Except the main reason is that when I looked up the origin of Park and Bark as a phrase, most the links were to places near airports where you could leave your pets. This place in Georgia has suites.

In other news: if you're incredulous as to how high-profile paedophiles get away with it, read this by Malcolm Gladwell. It helps if you realise that Penn State Football is more like Liverpool Football Club (storied, revered) than it is like anything in any university in the UK.

Wednesday 24 October 2012

a 2-d hotel and other important maths problems

 

The famous maths hotel is the Hotel Infinity, which you can use to explain how there can be larger and smaller infinities. This picture of a 2-D hotel somewhere on the A41 just south of Finchley looks like it should be part of a similar paradox-slash-conundrum (or Doctor Who episode). It even has an appropriate name.

Tangentially, am I the only person who, whenever they see this picture, thinks: It took me a while to work out why he was doing this, but I am not going to beat myself up over it because it isn't an 'M'. It isn't. It's an infinity symbol really.

Tuesday 23 October 2012

back in the saddle


I have no good reason for fiddling with what the blog looks like. I mean to make it look better in a more complete way at some point, and I will.

Since last: I am married (it is brilliant, and it was brilliant); I have got all the proofs and notes for The Dazzle off the desk and I'm really pleased with it; we have recorded series two of Warhorses of Letters (I think the cast was even better than they were the first time, if you can imagine such a thing) and watched 3/4 of the Ring Cycle at Covent Garden. I am not going to review it, but some of my thoughts are over on the right in a match report. (Because of all the weddings, etc., I am in and out of hockey until the end of November, so reports are a group effort this season.)

This is the most boring blog post of all-time.

In film news: Sneakers is a movie about Cold War espionage and paranoia that I really liked when I watched in an attic in 1993 or 4 but which, it transpires, doesn't really stand the test of time. Unlike, I am almost certain, WarGames, whose maguffin is much more sensible.
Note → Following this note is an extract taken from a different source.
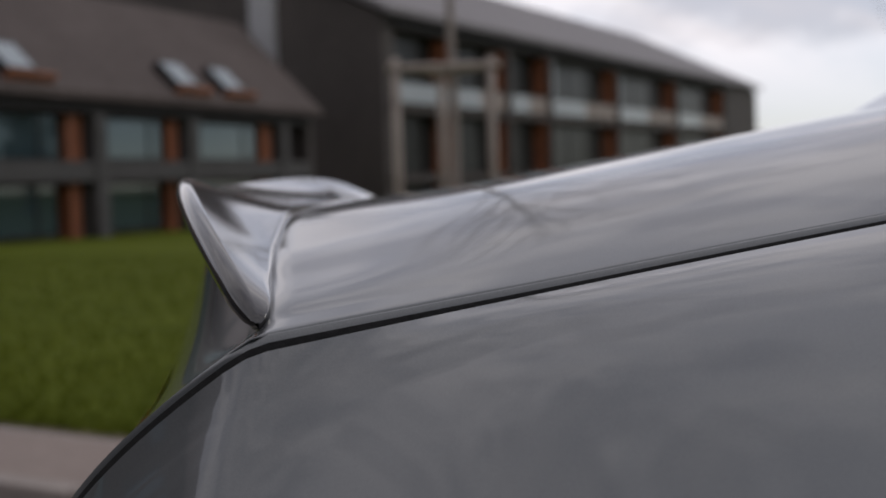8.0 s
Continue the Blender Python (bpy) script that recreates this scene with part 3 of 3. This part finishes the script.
def gable_wall(u, thick, depth, base, eave, ridge):
    bm = bmesh.new()
    shape = [(0, base), (0, eave), (-depth / 2, ridge), (-depth, eave), (-depth, base)]
    a = [bm.verts.new((u, v, z)) for v, z in shape]
    b = [bm.verts.new((u + thick, v, z)) for v, z in shape]
    bm.faces.new(a)
    bm.faces.new(b[::-1])
    for k in range(5):
        bm.faces.new((a[k], a[(k + 1) % 5], b[(k + 1) % 5], b[k]))
    return bm


def window_unit(house, u0, u1, z0, z1, v, shine, post=0.5, glass=None):
    """A framed window with a mullion, one pane each side, and sometimes a pale sheet in front, coloured as reflected
    sky.
    """
    frame_bm = bmesh.new()
    w = 0.07
    for a, b in (((u0, z0), (u1, z0 + w)), ((u0, z1 - w), (u1, z1)), ((u0, z0 + w), (u0 + w, z1 - w)), ((u1 - w, z0 + w), (u1, z1 - w)), ((lerp(u0, u1, post) - w / 2, z0 + w), (lerp(u0, u1, post) + w / 2, z1 - w))):
        box((a[0], v - 0.05, a[1]), (b[0], v + 0.05, b[1]), 0, frame_bm)
    win = part("window", frame_bm, FRAME_DARK, house, "dark framed window")
    mid = lerp(u0, u1, post)
    for a, b in ((u0 + w, mid - w / 2), (mid + w / 2, u1 - w)):
        part_box("pane", (a, v - 0.012, z0 + w), (b, v + 0.012, z1 - w), glass or PANE, win)
    if shine:
        # pale sheet over the left of the panes, a reflection given as colour
        rows = [[(lerp(u0 + w, u0 + (u1 - u0) * shine, i / 16), v + 0.02 + 0.02 * math.sin(i * 1.9), z) for i in range(17)] for z in (z0 + w, z1 - w)]
        part("shine", grid(rows), PANE_SHINE, win, "reflected sky put on the pane as pale colour")


def right_house():
    house = new("apartment_house")
    k = 1.11
    eye = Vector((0.1, -1.0, 1.08))
    a = eye + (Vector((-4.02, 46.3, 7.7)) - eye) * k
    b = eye + (Vector((21.66, 99.53, 7.7)) - eye) * k
    d = b - a
    length = math.hypot(d.x, d.y)
    house.matrix_world = Matrix.Translation((a.x, a.y, 0)) @ Matrix.Rotation(math.atan2(d.y, d.x), 4, "Z")
    eave, depth, base = a.z - 0.15, 23.0, -0.75
    ridge = eave + 5.6
    part("roof", roof_sheet(-0.4, length + 0.3, depth, eave, ridge, 0.5, 0.28), ROOFING_GREY, house, "grey sheet gable roof")
    part("gable_wall", gable_wall(0.0, 0.4, depth, base, eave - 0.02, ridge - 0.05), SHINGLE, house, "dark brown shingled gable wall")
    part("gable_wall", gable_wall(length - 0.4, 0.4, depth, base, eave - 0.02, ridge - 0.05), SHINGLE, house, "dark brown shingled gable wall")
    part_box("back_wall", (0.4, -depth, base), (length - 0.4, -depth + 0.35, eave - 0.05), SHINGLE, house)
    part_box("inner_wall", (0.4, -1.15, base), (length - 0.4, -0.95, eave - 0.03), INNER, house, label="dim recessed wall behind the balconies")
    part_box("end_wall", (54.6, -1.24, base), (length - 0.41, 0.03, eave - 0.03), SHINGLE, house, label="dark shingled end bay")
    part_box("end_wall", (0.41, -1.24, base), (1.0, -0.02, eave - 0.03), SHINGLE, house)
    levels = [(-0.75, 1.35), (1.35, 4.45), (4.45, eave)]
    for z in (1.35, 4.45):
        part_box("floor_slab", (0.42, -1.23, z - 0.34), (54.58, 0.12, z), SHINGLE, house, 0.02, "dark balcony slab edge")
    part_box("fascia", (0.42, -0.3, eave - 0.55), (54.58, 0.1, eave - 0.04), FRAME_DARK, house, 0.01, "dark timber eaves board")
    edges = [1.0, 6.2, 12.5, 18.0, 29.0, 41.5, 54.4]
    for u in edges[1:]:
        part_box("pier", (u - 0.2, -1.22, base), (u + 0.2, 0.2, eave - 0.56), SHINGLE, house, 0.02, "dark shingled pier")
    rng = random.Random(11)
    for bay, (u0, u1) in enumerate(zip(edges, edges[1:])):
        for lv, (z0, z1) in enumerate(levels):
            s, w = u0 + 0.22, u1 - u0 - 0.44
            top = z1 - 0.58 if lv == 2 else z1 - 0.36
            window_unit(house, s + 0.03 * w, s + 0.94 * w, z0 + 0.05, top, -0.86, (0, 0.14 if rng.random() < 0.4 else 0, 0.16)[lv], 0.45, PANE_DIM)
            part_box("wood_panel", (s + w - 0.09, -0.94, z0 + 0.01), (s + w - 0.005, 0.0, top + 0.01), ORANGE_WOOD, house, 0.01, "orange brown larch cladding on the side of the balcony")
            if lv == 2:
                mid = s + (0.98 if bay == 0 else 0.5) * w
                rail = part_box("balcony_rail", (s, 0.02, z0 + 0.1), (mid, 0.06, z0 + 1.0), GLAZED, house, 0.005, "glass balcony balustrade with reflected sky in its pale colour")
                part_box("handrail", (s, 0.0, z0 + 1.0), (s + w, 0.1, z0 + 1.06), FRAME_DARK, rail, 0.005)
                if bay:
                    part_box("balcony_rail", (mid + 0.01, 0.02, z0 + 0.1), (s + w, 0.06, z0 + 1.0), RAIL_PALE, house, 0.005, "pale timber balcony balustrade")
                    # added pale panel that imitates the bright reflecting pane at the bay's left
                    part_box("shine_panel", (s + 0.01 * w, -0.35, z0 + 0.02), (s + 0.13 * w, -0.3, top), PANE_SHINE, house, 0.005, "added pale panel for the bright reflection in the window")
    return tagged(house, "long dark shingled apartment house with recessed balconies", "house")


def left_house():
    house = new("apartment_house")
    k = 1.11
    eye = Vector((0.1, -1.0, 1.08))
    a = eye + (Vector((-11.97, 28.69, 3.62)) - eye) * k
    b = eye + (Vector((-6.37, 42.96, 3.62)) - eye) * k
    d = (b - a)
    length = math.hypot(d.x, d.y)
    house.matrix_world = Matrix.Translation((a.x, a.y, 0)) @ Matrix.Rotation(math.atan2(d.y, d.x), 4, "Z")
    eave, depth, base, back = a.z - 0.1, 7.0, -0.75, -2.6
    ridge = eave + 3.75
    part("roof", roof_sheet(back - 0.3, length + 0.25, depth, eave, ridge, 0.35, 0.22), ROOFING, house, "dark brown shingled gable roof")
    part("gable_wall", gable_wall(length - 0.4, 0.4, depth, base, eave - 0.02, ridge - 0.05), SHINGLE, house, "dark shingled gable wall")
    part("gable_wall", gable_wall(back, 0.4, depth, base, eave - 0.02, ridge - 0.05), SHINGLE, house)
    part_box("back_wall", (back + 0.4, -depth, base), (length - 0.41, -depth + 0.3, eave - 0.05), SHINGLE, house)
    part_box("inner_wall", (back + 0.4, -1.1, base), (length - 0.41, -0.95, eave - 0.03), INNER, house, label="dim recessed wall")
    zf = 1.55
    part_box("floor_slab", (back + 0.41, -0.94, zf - 0.2), (length - 0.42, 0.1, zf + 0.42), CONCRETE, house, 0.02, "dark grey concrete band between storeys")
    part_box("fascia", (back + 0.41, -0.2, eave - 0.4), (length - 0.42, 0.08, eave - 0.04), FRAME_DARK, house, 0.01, "dark timber eaves board")
    piers = [-1.9, 3.95, 8.75, 14.7]
    for u in piers:
        part_box("pier", (u - 0.28, -0.93, base), (u + 0.28, 0.16, eave - 0.41), CONCRETE, house, 0.02, "dark grey pier")
    for u0, u1 in zip(piers, piers[1:]):
        s, w = u0 + 0.3, u1 - u0 - 0.6
        window_unit(house, s + 0.03, s + 0.82 * w, zf + 0.45, eave - 0.45, -0.45, 0, 0.8)
        part_box("wood_panel", (s + 0.86 * w, -0.94, zf + 0.43), (s + 0.99 * w, -0.3, eave - 0.42), ORANGE_WOOD, house, 0.01, "orange brown larch panel")
        window_unit(house, s + 0.03, s + 0.82 * w, base + 0.5, zf - 0.24, -0.6, 0, 0.8)
        part_box("wood_panel", (s + 0.88 * w, -0.94, base + 0.2), (s + 0.97 * w, -0.35, zf - 0.22), ORANGE_WOOD, house, 0.01)
    # roof windows with timber cheeks
    slope = (ridge - eave) / (depth / 2 + 0.35)
    tilt = math.atan(slope)
    for u in (8.4, 11.2, 0.6):
        v = 0.1
        z = eave + 0.22 + slope * (0.35 - v)
        m = Matrix.Translation((u, v, z)) @ Matrix.Rotation(-tilt, 4, "X")
        bm = box((-0.62, -1.25, 0.0), (0.62, 0.0, 0.3), 0.02)
        bm.transform(m)
        roof_window = part("roof_window", bm, FRAME_DARK, house, "dark framed roof window")
        bm = box((-0.52, -1.15, 0.305), (0.52, -0.1, 0.32))
        bm.transform(m)
        # the pane itself is coloured pale in place of the sky it mirrors
        part("pane", bm, PANE_SHINE, roof_window, "roof window pane with reflected sky as its pale colour")
        bm = box((-0.62, 0.003, 0.0), (1.3, 0.12, 0.3), 0.01)
        bm.transform(m)
        part("timber_apron", bm, ORANGE_WOOD, roof_window, "orange brown timber apron")
    return tagged(house, "dark shingled house with wide windows and roof windows", "house")


def link_tower():
    """The pale zinc shaft between the two houses."""
    p = Vector((-9.35, 50.1, 0))
    thing = new("vent_tower")
    thing.location = (p.x, p.y, ground_height(p.x, p.y))
    part("shaft", box((-0.5, -0.5, -0.3), (0.5, 0.5, 12.5), 0.03), METAL_GREY, thing, "pale zinc clad shaft")
    part("cap", box((-0.72, -0.72, 12.5), (0.72, 0.72, 12.7), 0.02), METAL_GREY, thing)
    return tagged(thing, "pale zinc clad vent tower between the dark houses", "tower")


FACING["v"] = -1
right_house()
left_house()
FACING["v"] = 1
link_tower()


def plain_house(name, at, turn, length, depth, eave, ridge, label):
    """A dark gabled house with two rows of windows, its front along the local x axis at y = 0, unseen itself and added
    for reflections in the car's paint.
    """
    house = new(name)
    house.matrix_world = pose(*at, rz=turn)
    part_box("wall", (0, 0, -0.3), (length, depth, eave), SHINGLE, house, label="dark shingled wall")
    part("gable_wall", gable_prism(length, depth, eave, ridge), SHINGLE, house, "dark shingled gable")
    part("roof", roof_sheet(-0.4, length + 0.4, depth, eave + 0.02, ridge + 0.02, 0.4, 0.2, -1), ROOFING, house, "dark shingled roof")
    n = int(length // 4)
    for i in range(n):
        u = (i + 0.5) * length / n
        for z in (0.6, 3.2):
            if z + 1.7 < eave:
                window = part_box("window", (u - 1.1, -0.05, z), (u + 1.1, -0.005, z + 1.6), FRAME_DARK, house, label="dark framed window")
                part_box("pane", (u - 1.0, -0.07, z + 0.1), (u + 1.0, -0.052, z + 1.5), PANE, window)
    return tagged(house, label, "house")


def gable_prism(length, depth, eave, ridge):
    bm = bmesh.new()
    ends = [[bm.verts.new((u, v, z)) for v, z in ((0.01, eave + 0.003), (depth - 0.01, eave + 0.003), (depth / 2, ridge - 0.02))] for u in (0.01, length - 0.01)]
    bm.faces.new(ends[0])
    bm.faces.new(ends[1][::-1])
    for k in range(3):
        bm.faces.new((ends[0][k], ends[0][(k + 1) % 3], ends[1][(k + 1) % 3], ends[1][k]))
    return bm


# unseen houses added to darken the paint's reflections: a taller one beside the left house, one behind the car, a row
# across the road
plain_house("unseen_neighbour_house", (-22.6, 9.2, -0.35), 68.6, 20.5, 7.0, 4.4, 8.45, "unseen dark shingled house with a steep roof, added for reflections in the paint")
plain_house("unseen_rear_house", (-15.5, -13.0, -0.1), 90.0, 23.6, 6.5, 5.8, 9.3, "unseen dark shingled house behind the car, added for reflections in the paint")
plain_house("unseen_terrace_house", (60.0, -24.0, -0.1), 180.0, 120.0, 8.0, 6.2, 9.0, "unseen long dark terrace across the road, added for reflections in the paint")
add_grass()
I caught half an hour of WarGames the other month and I was very annoyed to have to leave the house.

In other news of computers which might or might not be sentient: I enjoy the thought of a movie called The Computer Wore Tennis Shoes, especially since it's about quizzing.
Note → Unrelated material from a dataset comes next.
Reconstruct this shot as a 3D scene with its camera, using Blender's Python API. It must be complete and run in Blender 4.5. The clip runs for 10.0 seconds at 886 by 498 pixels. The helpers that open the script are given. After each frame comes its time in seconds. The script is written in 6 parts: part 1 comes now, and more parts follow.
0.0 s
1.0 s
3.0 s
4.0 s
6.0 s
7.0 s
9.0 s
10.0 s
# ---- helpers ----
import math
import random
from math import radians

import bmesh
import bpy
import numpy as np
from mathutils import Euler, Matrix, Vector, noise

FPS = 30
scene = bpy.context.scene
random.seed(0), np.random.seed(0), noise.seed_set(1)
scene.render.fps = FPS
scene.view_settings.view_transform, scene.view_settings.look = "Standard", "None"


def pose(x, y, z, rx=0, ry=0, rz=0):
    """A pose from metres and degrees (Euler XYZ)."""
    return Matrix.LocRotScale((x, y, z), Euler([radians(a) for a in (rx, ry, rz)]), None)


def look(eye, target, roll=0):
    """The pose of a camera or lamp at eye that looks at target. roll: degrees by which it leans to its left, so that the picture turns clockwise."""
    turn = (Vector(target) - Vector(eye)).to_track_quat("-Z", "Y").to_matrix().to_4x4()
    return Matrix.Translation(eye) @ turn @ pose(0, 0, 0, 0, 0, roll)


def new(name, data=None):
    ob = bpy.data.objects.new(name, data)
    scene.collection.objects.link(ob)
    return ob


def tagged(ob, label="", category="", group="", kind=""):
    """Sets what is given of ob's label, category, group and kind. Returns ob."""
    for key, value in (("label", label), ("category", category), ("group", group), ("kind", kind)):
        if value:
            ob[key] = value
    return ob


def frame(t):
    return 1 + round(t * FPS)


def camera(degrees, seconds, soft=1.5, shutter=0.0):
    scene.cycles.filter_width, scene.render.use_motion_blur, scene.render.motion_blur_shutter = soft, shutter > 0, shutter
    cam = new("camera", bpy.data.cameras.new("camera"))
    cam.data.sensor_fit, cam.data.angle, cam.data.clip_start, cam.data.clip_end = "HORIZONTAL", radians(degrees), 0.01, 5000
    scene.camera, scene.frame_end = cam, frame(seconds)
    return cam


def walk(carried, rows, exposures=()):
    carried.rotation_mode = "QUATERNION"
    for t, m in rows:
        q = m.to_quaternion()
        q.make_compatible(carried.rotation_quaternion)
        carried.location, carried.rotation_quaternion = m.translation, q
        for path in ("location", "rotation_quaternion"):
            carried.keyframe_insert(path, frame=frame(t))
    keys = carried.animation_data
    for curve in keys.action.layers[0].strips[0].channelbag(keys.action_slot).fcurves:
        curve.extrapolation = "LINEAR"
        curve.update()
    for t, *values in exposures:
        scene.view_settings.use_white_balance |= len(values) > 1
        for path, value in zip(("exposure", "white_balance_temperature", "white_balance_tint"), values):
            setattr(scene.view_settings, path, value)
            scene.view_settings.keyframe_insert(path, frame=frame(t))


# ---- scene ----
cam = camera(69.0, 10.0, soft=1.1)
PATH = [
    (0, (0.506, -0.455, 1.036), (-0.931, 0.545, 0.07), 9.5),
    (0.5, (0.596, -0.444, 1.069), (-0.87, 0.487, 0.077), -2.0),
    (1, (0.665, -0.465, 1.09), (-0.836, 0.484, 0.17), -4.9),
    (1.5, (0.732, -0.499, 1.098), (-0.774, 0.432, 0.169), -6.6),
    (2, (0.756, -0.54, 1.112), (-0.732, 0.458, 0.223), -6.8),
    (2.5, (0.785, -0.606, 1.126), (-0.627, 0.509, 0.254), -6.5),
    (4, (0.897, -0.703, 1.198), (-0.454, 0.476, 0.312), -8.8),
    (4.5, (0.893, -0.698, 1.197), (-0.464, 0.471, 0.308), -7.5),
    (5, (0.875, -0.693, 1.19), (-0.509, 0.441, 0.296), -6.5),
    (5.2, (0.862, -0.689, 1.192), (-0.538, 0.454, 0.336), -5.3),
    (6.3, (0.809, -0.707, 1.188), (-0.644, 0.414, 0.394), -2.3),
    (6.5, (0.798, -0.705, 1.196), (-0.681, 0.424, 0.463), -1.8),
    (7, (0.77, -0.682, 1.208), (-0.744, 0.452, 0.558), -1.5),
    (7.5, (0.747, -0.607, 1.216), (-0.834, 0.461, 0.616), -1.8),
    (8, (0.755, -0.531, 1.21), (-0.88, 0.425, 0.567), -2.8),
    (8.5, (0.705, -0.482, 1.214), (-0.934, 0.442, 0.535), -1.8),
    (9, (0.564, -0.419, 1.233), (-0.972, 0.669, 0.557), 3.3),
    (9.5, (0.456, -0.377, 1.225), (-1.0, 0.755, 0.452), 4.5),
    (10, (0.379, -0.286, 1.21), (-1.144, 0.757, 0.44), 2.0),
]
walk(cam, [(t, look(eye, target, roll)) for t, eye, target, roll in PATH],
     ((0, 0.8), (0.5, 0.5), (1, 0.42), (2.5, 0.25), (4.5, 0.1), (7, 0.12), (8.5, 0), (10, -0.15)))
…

In other news of sentient computers, have I mentioned Giles Goat-Boy by John Barth? I have never read anything by him, including it, but I have read the start of it and think it might be amazing. This was on holiday. I can only half-remember what was going on, because it was just a few pages, but it seems to be about a novel which purports to be the autobiography of a computer who has a child by a virgin, and the book's preface is a series of opinions by the editorial team as to whether it should be published. What is not to like about this? I will report back in The Future. (I only realised a few days ago that John Barth wrote The Sot-Weed Factor which is quite high on the list of books I have most often nearly bought in shops only to, in the end, not quite buy for some reason).

This is too long, like the match report. Blame Wagner.

Friday 5 October 2012


Gosh. Busy.

1. This horse is called Pot8os. 'What?' I hear you cry. Well, the truth is stranger than fiction: fact.

In 1773 a racehorse was bred by Willoughby Bertie, 4th Earl of Abingdon out of Sportsmistress by the mighty Eclipse. He was named Potatoes.

A waggish stable boy chalked his name on his stall 'P O T' and then 8 'O's. Bertie rightly found this funny. The horse's name was thereafter spelt Pot8os, or sometimes Potoooooooo. He won 34 of his 40 races, which is not small potatoes.

2. I love this analysis of password codes. I dare say we all use the same password or paradigm for lots of things. The xkcd comic strip is one of my favourites.